· Eating shelled walnuts & Thompson raisins
· Arriving places
· The first song you listen to through headphones
· When a good bakery has good tea (I call this the complete experience)
· The crisp, blue outlines of the hills here in Western Oregon. They host thousands of trees, all sitting in serenity. How do they do it? From the outside, those hills lean along in slopes, every visible part waving in harmony from across the valley. An ecologist could tell you there exist fractals of detail in forest ecosystems; all I have is a paper planner for my own organization. Their blue mantle rises and falls in the sunshine, “does it matter?” In a two-hour drive, you too can be a quiet nobody. Let the trees take the weight of what you have to see and let them outlive how you have been seen. It’s best if you pack some walnuts & raisins for fuel.

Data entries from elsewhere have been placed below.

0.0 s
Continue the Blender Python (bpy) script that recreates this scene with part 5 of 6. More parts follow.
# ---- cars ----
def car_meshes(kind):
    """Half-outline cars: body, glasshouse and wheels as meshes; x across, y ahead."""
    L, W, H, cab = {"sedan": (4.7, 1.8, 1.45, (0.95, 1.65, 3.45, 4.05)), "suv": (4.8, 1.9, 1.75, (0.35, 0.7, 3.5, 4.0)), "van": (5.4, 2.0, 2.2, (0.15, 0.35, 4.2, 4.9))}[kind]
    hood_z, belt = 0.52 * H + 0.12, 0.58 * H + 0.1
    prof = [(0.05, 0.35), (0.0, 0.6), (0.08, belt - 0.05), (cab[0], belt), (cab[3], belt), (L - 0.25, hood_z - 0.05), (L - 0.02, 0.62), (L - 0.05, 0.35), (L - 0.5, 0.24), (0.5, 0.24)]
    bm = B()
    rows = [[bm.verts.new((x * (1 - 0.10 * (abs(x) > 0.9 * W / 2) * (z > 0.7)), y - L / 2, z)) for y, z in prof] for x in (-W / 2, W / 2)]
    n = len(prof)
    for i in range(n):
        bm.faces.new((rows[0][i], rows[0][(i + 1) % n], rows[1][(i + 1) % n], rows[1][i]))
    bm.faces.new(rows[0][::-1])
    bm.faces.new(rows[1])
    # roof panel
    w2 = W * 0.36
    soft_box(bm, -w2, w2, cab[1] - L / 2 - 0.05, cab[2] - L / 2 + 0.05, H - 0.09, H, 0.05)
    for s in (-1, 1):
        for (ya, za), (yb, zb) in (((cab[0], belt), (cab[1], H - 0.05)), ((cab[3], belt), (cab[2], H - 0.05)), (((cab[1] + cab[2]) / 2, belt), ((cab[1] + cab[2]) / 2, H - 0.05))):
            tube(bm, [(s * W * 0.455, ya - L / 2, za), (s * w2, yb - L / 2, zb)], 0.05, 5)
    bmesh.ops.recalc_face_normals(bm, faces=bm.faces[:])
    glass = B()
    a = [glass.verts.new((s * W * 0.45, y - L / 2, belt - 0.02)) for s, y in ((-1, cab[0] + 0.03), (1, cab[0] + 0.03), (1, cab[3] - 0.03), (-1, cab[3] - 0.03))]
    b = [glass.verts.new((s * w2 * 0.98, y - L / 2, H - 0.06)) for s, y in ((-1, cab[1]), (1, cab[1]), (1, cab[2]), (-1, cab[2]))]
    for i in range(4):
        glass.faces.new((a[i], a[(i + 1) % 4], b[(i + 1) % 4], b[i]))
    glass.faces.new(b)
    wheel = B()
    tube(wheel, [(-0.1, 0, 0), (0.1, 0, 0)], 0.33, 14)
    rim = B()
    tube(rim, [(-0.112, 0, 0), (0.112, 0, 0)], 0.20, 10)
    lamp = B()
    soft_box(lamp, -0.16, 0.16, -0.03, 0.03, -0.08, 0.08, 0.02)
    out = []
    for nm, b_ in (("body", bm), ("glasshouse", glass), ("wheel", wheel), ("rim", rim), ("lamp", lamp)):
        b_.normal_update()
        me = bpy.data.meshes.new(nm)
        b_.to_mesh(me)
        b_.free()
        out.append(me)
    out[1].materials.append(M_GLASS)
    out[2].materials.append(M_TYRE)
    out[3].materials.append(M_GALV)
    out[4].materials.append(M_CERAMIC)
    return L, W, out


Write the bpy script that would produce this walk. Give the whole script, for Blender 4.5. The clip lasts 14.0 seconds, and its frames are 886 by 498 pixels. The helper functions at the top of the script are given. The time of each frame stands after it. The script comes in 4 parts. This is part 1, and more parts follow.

The tall, golden grass at home, smelt just after emerging from the car. Specifically, the first lungful of air that will sustain you until the next moment you drive here, just as the world requires that you leave your most comfortable, sweetest blanket on your bed every day (the only other moments you run out of time, reluctant to wake up).
The song breaking through the glassy silence of the apartment. Its harmonies weave around the pads of your headphones and lilt in and out of your eyes. If you can keep up, faster than your typing speed, your scrawling writing, those notes will guide your own, lead you deeper into the action and feeling. You’re there for a while, if you can keep it. The headphones are pressing the cartilage of your ears into the metal arms of your glasses. It’s sure to make an unbearable pinch eventually.
The taste of a new pastry, a few seconds into realizing it’s good. The tea is good too. You sit back and let the steam rise to meet you. If the timing is right, it’s summer and you can get away with wearing sunglasses. You can glance at the other sitters, evaluate their pastry choices, listen to their phone conversations, reconnoiter the art on the walls, and watch the sun on the road. Then, feed all this information to the parched thing in your head that seems to require it. After a while, arriving at a decision, you take off the sunglasses and take out a pen and paper to dawdle for a bit. Take another bite of delicacy. Sip some more good tea.